Rapuhnya tembok demokrasi, jebolnya
tembok kejujuran merupakan tidak kokohnya pondasi pendidikan karakter dan
budaya bangsa serta muatan religiusitas yang diertai praktik sosialnya. Penulis
sepakat dengan frase; sumpah pemuda, pendidikan karakter dan kebudayaan.
Kebudayaan menjadi nilai penting dan telah dibuktikan oleh para guru kita
terdahulu. Spirit sumpah pemuda, karakter dan pendidikan kebudayaan
menjadi kekuatan yang kini masih bisa diharapkan. Lalu bagaimana sebaiknya
ranah pendidikan bersikap?
Semangat
dan nilai sumpah pemuda nyata-nyata juga melahirkan nilai nasionalisme.

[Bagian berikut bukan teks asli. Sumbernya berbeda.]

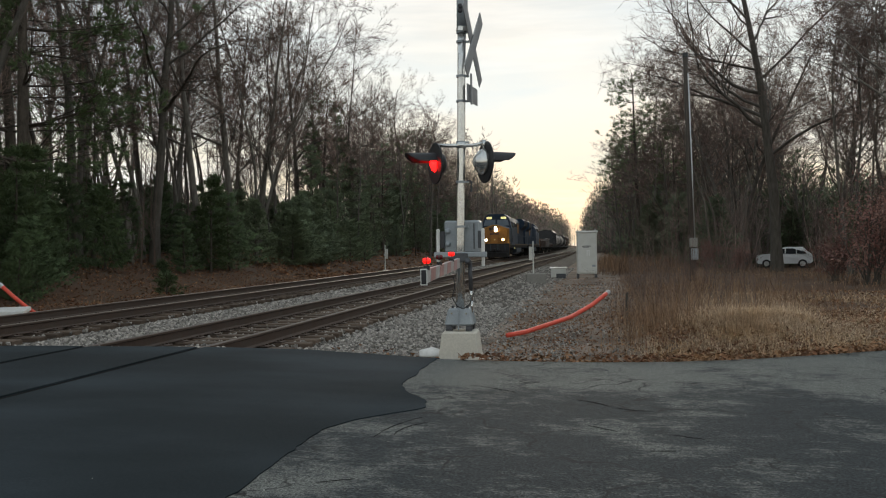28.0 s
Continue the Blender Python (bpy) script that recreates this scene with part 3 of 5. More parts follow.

Nilai yang mengutamakan semangat kebangsaan, namun memangkas aspek kedaerahan
yang kuat kala itu. Kini kesadaran untuk bersatu muncul lagi. Pemerintah
menggalangkan gerakan pendidikan karakter, terakhir dengan kebijakan perubahan
nama kementrian.
Nilai
sumpah pemuda menjadi aplikatif ketika dilaksanakan dalam pendidikan karakter
di sekolah. Sekolah menjadi miniature masyarakat dan miniature kebangsaan yang
kompleks dan sarat nilai. Sudah waktunya sekolah menerapkan nilai-nilai
semangat sumpah pemuda dalam aktifitas yang semestinya, bukan sekadar teori
belakan.
Jika
zaman orde baru kita mengenal system penataran P4, yang dengan doktrinnya
ampuh membekas dalam ingatan namun rapuh dalam aplikasinya. Kini, semangat
nilai sumpah pemuda harus dirintis kembali dalam tindakan nyata. Paradigma
pembelajaran di kelas perlu diubah dalam balutan semangat sumpah pemuda.

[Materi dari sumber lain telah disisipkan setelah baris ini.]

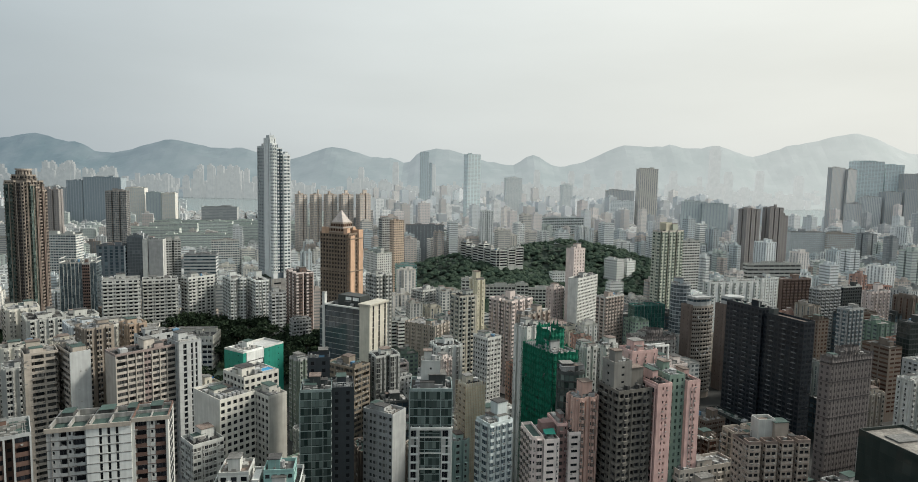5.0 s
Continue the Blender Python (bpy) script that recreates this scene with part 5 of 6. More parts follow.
STYLES["roundblue"] = Style(P("pale_slate_band", 0.36, 0.40, 0.42), PANE_DUSK, 3.0, 2.5, (0.03, 0.97, 0.16, 0.96), 0.15, ledge=0.15, trim=PALEGREY, label="round blue glass tower with pale floor bands")
STYLES["greyold"] = Style(GREY, PANE, 2.8, 3.0, (0.2, 0.8, 0.3, 0.82), 0.4, ac=0.4, label="old grey apartment block with roof sheds")
STYLES["hillslab"] = Style(OFFWHITE, PANE_BLACK, 3.6, 12.0, (0.01, 0.99, 0.34, 0.9), 0.9, ledge=0.25, roof=ROOF_PALE, label="long white terrace block on a wooded rise")
STYLES["campus"] = Style(P("college_grey_render", 0.55, 0.535, 0.50), PANE_BLACK, 3.8, 4.2, (0.12, 0.88, 0.3, 0.8), 0.8, cols=(("O", 3.6), ("p", 0.5)), glazed=0.3, roof=ROOF_PALE, label="cream college block with open galleries among trees")
STYLES["hillwhite"] = Style(WHITE, PANE, 3.4, 3.2, (0.2, 0.8, 0.35, 0.8), 0.4, cols=(("b", 1.6), ("w", 2.0), ("w", 2.0)), roof=ROOF_PALE, label="white walled hillside block among trees")
STYLES["estate"] = Style(P("pale_green_paint", 0.60, 0.64, 0.585), PANE_MID, 2.9, 9.0, (0.02, 0.98, 0.42, 0.8), 0.7, ledge=0.2, trim=OFFWHITE, label="long pale green housing estate slab")


def hero(name, style, x, y, w, d, turn, top, foot="", base=0.0):
    st = STYLES[style]
    detail = 3 if y < 420 else 2 if y < 700 else 1
    if not foot:
        foot = "rect" if y > 900 else "slots" if name in ("apartment_tower", "apartment_slab") and min(w, d) > 10.5 and style not in ("black", "whitebands", "beigeframe", "greennet", "netted", "rowbalcony", "brownframe", "darkbrown") else "bays" if name.startswith("apartment") and st.ac and min(w, d) > 8 and style not in ("beigeframe", "beigeold", "brownframe", "whitegrey", "whitesmall", "whiteblock", "brownold", "netted", "pinklow", "creamlow", "beigeband", "whitewindow", "greyold", "bluewhite") else "rect"
    return building(name, st, x, y, w, d, turn, top, base, foot, detail=detail, make=MAKE.get(style))


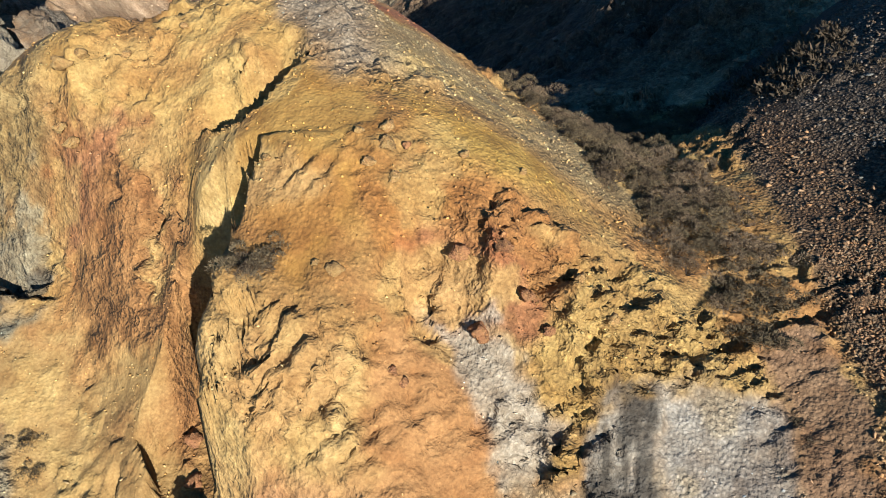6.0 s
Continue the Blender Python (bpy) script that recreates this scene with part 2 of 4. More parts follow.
def blend(nt, how, fac, a, b):
    n = nt.nodes.new("ShaderNodeMix")
    n.data_type, n.blend_type = "RGBA", how
    for sock, v in ((n.inputs["Factor"], fac), (n.inputs[6], a), (n.inputs[7], b)):
        if isinstance(v, (int, float)):
            sock.default_value = v
        elif isinstance(v, tuple):
            sock.default_value = (*v, 1)
        else:
            nt.links.new(v, sock)
    return n.outputs[2]


def bump(nt, b, height, strength, distance):
    n = node(nt, "ShaderNodeBump", Strength=strength, Distance=distance)
    nt.links.new(height, n.inputs["Height"])
    nt.links.new(n.outputs[0], b.inputs["Normal"])


def grey(nt, value):
    comb = nt.nodes.new("ShaderNodeCombineColor")
    for i in range(3):
        nt.links.new(value, comb.inputs[i])
    return comb.outputs[0]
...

Kepemudaan menjadi ruh yang kuat pendidikan karakter berkebudayaan. Tepat jika
kini pemerintah melalui dinas pendidikan, menerapkan Pendidikan Karakter dan
Budaya Bangsa (PKPB).
Ruh
dari PKPB merupakan kotemplasi pendidikan karakter, kebudayaan dan perlu pula
mengambil ruh sumpah pemuda.
Untuk
itu, pertama Dinas pendidikan merumuskan kembali arah PKPB sampai ke bentuk
pelaporannya kepada orangtua siswa. Dinas perlu mencari format alternative
pendidikan karakter dan budaya bangsa melalui pembangkitan atau revitalisasi
nilai sumpah pemuda. Di usia ke -83 Sumpah Pemuda sebaiknya bukan lagi sekadar
ceremonial belaka, sehingga siswa sekadar tahu kerangka luarnya saja.
Kedua,
pada tataran sekolah perlu mengadakan berbagai kegiatan aplikatif untuk
mengaplikasikan nilai sumpah pemuda. Misalnya kegiatan lomba, kegiatan
kunjungan ke tokoh kebangsaan, mendatangkan pakar dan studi kebudayaan. Di sisi
lain, siswa akan merasa memiliki semangat nesionalisme, jika sudah pernah
melakukan study kebudayaan. Secara empiris, sekolah perlu melakukan tindakan
riil untuk menerapkan semangat sumpah pemuda. Guru menjadi bagian yang penting
untuk mengkaji kembali nilai sumpah pemuda kemudian disisipkan dalam
pembelajaran dan penilaian peri laku. Ranah psikomotorik, social siswa juga
menjadi pertimbangan khusus untuk kenaikan kelas atau kelulusan, jika selama
ini tumpuan kelulusan dan kenaikan kelas sekadar nilai angka.